> **EXERCISE**: Your task is to reproduce word for word the lines running from the line containing "4. More parts follow." to the line containing "return h * np.exp(-(u * u + v * v))", inclusive. Nothing else belongs in the answer.

START PROVIDED INFORMATION

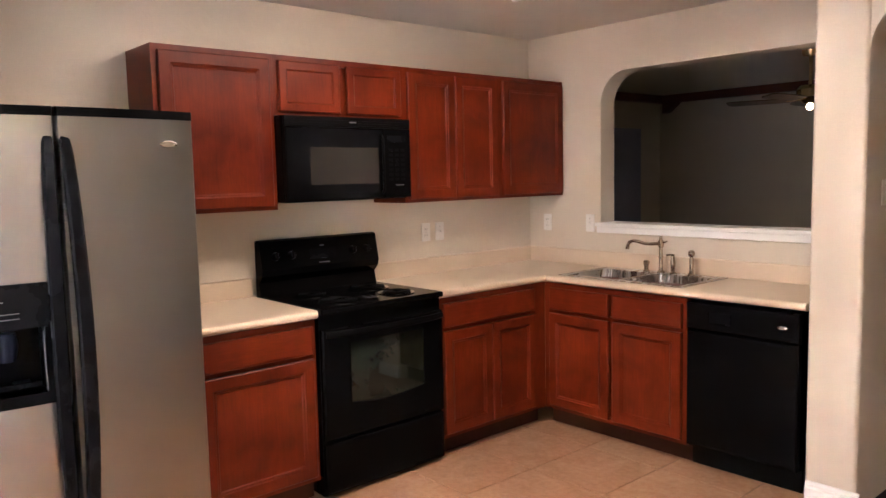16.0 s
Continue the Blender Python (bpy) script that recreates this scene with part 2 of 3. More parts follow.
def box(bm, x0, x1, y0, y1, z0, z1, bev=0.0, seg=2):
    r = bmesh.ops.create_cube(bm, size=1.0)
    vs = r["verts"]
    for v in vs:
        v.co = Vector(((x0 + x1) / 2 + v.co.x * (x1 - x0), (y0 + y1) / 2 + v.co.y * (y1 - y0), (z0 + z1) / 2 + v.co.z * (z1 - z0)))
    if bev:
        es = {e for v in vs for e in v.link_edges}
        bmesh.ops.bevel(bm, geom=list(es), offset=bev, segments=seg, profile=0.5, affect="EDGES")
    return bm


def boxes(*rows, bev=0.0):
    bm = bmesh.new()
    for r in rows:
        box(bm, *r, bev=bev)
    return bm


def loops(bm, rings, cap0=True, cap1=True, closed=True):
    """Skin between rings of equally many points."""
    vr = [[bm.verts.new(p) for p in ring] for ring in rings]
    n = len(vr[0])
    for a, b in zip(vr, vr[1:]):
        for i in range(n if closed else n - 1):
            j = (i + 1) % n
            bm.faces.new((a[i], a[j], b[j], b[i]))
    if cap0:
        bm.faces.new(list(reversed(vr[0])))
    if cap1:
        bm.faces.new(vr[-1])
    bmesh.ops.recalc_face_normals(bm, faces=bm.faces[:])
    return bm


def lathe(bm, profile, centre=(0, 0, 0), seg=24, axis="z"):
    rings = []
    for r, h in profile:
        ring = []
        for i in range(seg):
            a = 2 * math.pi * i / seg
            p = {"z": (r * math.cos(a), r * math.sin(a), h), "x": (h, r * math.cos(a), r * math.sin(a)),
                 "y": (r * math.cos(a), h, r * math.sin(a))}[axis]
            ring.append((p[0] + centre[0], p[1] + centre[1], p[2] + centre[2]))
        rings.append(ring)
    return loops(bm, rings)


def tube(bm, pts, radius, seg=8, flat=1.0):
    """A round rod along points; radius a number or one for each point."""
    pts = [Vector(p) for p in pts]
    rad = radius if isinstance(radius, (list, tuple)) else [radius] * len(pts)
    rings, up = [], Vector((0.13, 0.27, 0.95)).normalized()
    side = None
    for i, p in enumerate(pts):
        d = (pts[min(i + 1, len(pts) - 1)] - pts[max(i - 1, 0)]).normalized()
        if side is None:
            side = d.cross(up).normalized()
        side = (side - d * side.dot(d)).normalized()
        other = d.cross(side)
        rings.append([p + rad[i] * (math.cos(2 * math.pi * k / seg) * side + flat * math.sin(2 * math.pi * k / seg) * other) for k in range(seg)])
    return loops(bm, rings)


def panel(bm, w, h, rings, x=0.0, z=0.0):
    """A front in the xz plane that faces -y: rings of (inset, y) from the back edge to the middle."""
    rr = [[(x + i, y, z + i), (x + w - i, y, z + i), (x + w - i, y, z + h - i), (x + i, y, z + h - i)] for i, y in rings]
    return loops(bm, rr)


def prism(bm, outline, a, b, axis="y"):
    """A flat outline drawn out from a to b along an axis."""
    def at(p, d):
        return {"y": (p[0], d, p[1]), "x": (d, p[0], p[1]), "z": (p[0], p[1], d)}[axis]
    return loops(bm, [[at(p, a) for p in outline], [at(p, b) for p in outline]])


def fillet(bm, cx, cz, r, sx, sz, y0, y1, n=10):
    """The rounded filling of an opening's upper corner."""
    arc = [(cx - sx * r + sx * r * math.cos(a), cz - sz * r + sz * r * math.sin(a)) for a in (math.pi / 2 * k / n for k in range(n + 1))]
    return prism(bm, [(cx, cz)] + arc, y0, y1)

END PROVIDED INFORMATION
START PROVIDED INFORMATION

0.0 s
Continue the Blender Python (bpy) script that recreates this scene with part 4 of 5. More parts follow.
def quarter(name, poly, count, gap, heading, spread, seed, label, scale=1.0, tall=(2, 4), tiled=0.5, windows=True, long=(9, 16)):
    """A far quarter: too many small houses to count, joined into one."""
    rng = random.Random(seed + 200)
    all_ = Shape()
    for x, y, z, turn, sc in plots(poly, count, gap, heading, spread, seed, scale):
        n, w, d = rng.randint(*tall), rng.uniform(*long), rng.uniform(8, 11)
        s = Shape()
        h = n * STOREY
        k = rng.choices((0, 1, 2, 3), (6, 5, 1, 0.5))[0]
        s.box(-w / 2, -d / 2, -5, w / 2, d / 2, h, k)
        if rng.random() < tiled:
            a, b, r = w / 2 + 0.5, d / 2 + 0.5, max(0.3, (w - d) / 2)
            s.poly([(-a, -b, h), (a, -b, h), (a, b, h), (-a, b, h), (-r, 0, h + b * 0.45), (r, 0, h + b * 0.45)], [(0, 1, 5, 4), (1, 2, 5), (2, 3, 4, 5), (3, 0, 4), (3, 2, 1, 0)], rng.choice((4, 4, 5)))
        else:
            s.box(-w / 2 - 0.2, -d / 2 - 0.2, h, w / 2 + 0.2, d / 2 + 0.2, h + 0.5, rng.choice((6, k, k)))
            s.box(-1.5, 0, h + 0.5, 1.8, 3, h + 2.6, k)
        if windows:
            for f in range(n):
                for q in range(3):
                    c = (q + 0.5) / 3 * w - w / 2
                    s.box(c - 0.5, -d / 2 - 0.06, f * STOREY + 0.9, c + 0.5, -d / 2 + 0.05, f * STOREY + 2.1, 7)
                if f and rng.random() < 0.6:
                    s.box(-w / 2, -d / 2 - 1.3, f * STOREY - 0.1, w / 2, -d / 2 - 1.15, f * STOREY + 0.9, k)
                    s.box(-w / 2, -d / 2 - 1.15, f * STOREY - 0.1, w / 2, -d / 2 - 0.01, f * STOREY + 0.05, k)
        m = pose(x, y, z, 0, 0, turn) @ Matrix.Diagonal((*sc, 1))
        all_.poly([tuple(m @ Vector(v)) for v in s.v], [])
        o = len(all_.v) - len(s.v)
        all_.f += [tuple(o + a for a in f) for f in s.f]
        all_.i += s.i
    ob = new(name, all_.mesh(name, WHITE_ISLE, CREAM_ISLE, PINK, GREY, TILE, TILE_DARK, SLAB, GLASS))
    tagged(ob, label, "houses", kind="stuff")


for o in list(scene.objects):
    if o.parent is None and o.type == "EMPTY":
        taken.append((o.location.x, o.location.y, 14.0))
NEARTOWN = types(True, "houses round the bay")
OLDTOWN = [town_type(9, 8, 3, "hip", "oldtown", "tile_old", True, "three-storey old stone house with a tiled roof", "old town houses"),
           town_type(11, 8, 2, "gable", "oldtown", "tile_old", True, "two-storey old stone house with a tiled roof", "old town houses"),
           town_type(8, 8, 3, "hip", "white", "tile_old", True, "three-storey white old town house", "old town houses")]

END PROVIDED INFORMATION
START PROVIDED INFORMATION

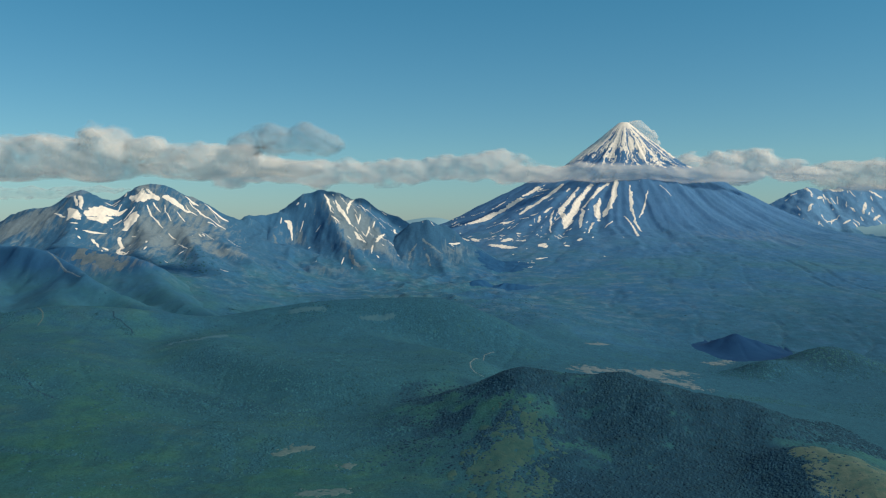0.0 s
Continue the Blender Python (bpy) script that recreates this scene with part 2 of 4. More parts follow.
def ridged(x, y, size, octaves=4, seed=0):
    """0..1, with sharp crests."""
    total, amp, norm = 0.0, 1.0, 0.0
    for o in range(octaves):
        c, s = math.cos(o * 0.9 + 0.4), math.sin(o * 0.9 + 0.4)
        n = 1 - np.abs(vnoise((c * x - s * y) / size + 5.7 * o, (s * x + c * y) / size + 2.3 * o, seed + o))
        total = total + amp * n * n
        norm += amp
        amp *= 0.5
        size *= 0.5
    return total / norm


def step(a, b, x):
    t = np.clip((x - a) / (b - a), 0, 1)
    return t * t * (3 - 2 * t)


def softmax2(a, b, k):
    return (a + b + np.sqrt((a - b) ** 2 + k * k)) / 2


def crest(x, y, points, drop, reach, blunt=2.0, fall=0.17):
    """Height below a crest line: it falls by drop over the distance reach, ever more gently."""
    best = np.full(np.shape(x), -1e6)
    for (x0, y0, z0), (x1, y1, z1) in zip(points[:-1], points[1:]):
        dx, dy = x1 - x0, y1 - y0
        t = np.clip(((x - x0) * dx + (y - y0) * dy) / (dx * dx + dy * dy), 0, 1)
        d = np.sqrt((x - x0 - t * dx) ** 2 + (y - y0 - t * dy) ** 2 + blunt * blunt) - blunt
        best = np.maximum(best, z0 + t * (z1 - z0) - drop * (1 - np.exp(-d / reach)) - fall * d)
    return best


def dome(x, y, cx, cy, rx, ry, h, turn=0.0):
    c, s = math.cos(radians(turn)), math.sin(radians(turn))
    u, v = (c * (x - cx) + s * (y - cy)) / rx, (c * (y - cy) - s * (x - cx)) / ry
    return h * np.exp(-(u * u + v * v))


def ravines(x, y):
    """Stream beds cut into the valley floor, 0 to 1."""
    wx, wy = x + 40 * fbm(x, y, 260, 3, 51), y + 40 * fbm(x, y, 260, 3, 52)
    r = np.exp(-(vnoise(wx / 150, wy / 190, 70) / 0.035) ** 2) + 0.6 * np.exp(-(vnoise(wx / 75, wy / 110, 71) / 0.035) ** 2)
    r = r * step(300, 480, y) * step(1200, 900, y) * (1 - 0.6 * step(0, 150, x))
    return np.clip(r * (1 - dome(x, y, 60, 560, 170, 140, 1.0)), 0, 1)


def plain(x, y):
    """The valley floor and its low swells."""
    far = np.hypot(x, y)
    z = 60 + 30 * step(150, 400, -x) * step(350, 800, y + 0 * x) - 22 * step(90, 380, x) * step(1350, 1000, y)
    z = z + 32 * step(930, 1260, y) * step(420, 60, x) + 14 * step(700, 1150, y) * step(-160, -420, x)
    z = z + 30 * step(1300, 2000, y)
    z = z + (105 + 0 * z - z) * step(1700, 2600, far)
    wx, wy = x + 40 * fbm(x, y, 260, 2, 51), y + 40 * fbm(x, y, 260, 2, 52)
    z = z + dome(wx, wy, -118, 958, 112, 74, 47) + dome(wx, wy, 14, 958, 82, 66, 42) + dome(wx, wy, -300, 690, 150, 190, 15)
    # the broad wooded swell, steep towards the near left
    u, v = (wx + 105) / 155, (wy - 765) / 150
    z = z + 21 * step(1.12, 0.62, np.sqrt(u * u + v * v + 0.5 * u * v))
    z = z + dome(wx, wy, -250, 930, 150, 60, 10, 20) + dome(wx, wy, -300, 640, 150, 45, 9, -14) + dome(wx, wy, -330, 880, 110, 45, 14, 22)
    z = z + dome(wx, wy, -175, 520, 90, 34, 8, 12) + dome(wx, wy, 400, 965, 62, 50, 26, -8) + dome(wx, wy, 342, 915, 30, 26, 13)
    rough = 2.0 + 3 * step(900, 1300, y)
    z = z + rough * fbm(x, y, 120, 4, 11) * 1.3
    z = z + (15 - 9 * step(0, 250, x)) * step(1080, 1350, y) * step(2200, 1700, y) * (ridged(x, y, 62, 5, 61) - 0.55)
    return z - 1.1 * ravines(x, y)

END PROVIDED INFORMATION

> **THE RESPONSE**:
Continue the Blender Python (bpy) script that recreates this scene with part 2 of 4. More parts follow.
def ridged(x, y, size, octaves=4, seed=0):
    """0..1, with sharp crests."""
    total, amp, norm = 0.0, 1.0, 0.0
    for o in range(octaves):
        c, s = math.cos(o * 0.9 + 0.4), math.sin(o * 0.9 + 0.4)
        n = 1 - np.abs(vnoise((c * x - s * y) / size + 5.7 * o, (s * x + c * y) / size + 2.3 * o, seed + o))
        total = total + amp * n * n
        norm += amp
        amp *= 0.5
        size *= 0.5
    return total / norm


def step(a, b, x):
    t = np.clip((x - a) / (b - a), 0, 1)
    return t * t * (3 - 2 * t)


def softmax2(a, b, k):
    return (a + b + np.sqrt((a - b) ** 2 + k * k)) / 2


def crest(x, y, points, drop, reach, blunt=2.0, fall=0.17):
    """Height below a crest line: it falls by drop over the distance reach, ever more gently."""
    best = np.full(np.shape(x), -1e6)
    for (x0, y0, z0), (x1, y1, z1) in zip(points[:-1], points[1:]):
        dx, dy = x1 - x0, y1 - y0
        t = np.clip(((x - x0) * dx + (y - y0) * dy) / (dx * dx + dy * dy), 0, 1)
        d = np.sqrt((x - x0 - t * dx) ** 2 + (y - y0 - t * dy) ** 2 + blunt * blunt) - blunt
        best = np.maximum(best, z0 + t * (z1 - z0) - drop * (1 - np.exp(-d / reach)) - fall * d)
    return best


def dome(x, y, cx, cy, rx, ry, h, turn=0.0):
    c, s = math.cos(radians(turn)), math.sin(radians(turn))
    u, v = (c * (x - cx) + s * (y - cy)) / rx, (c * (y - cy) - s * (x - cx)) / ry
    return h * np.exp(-(u * u + v * v))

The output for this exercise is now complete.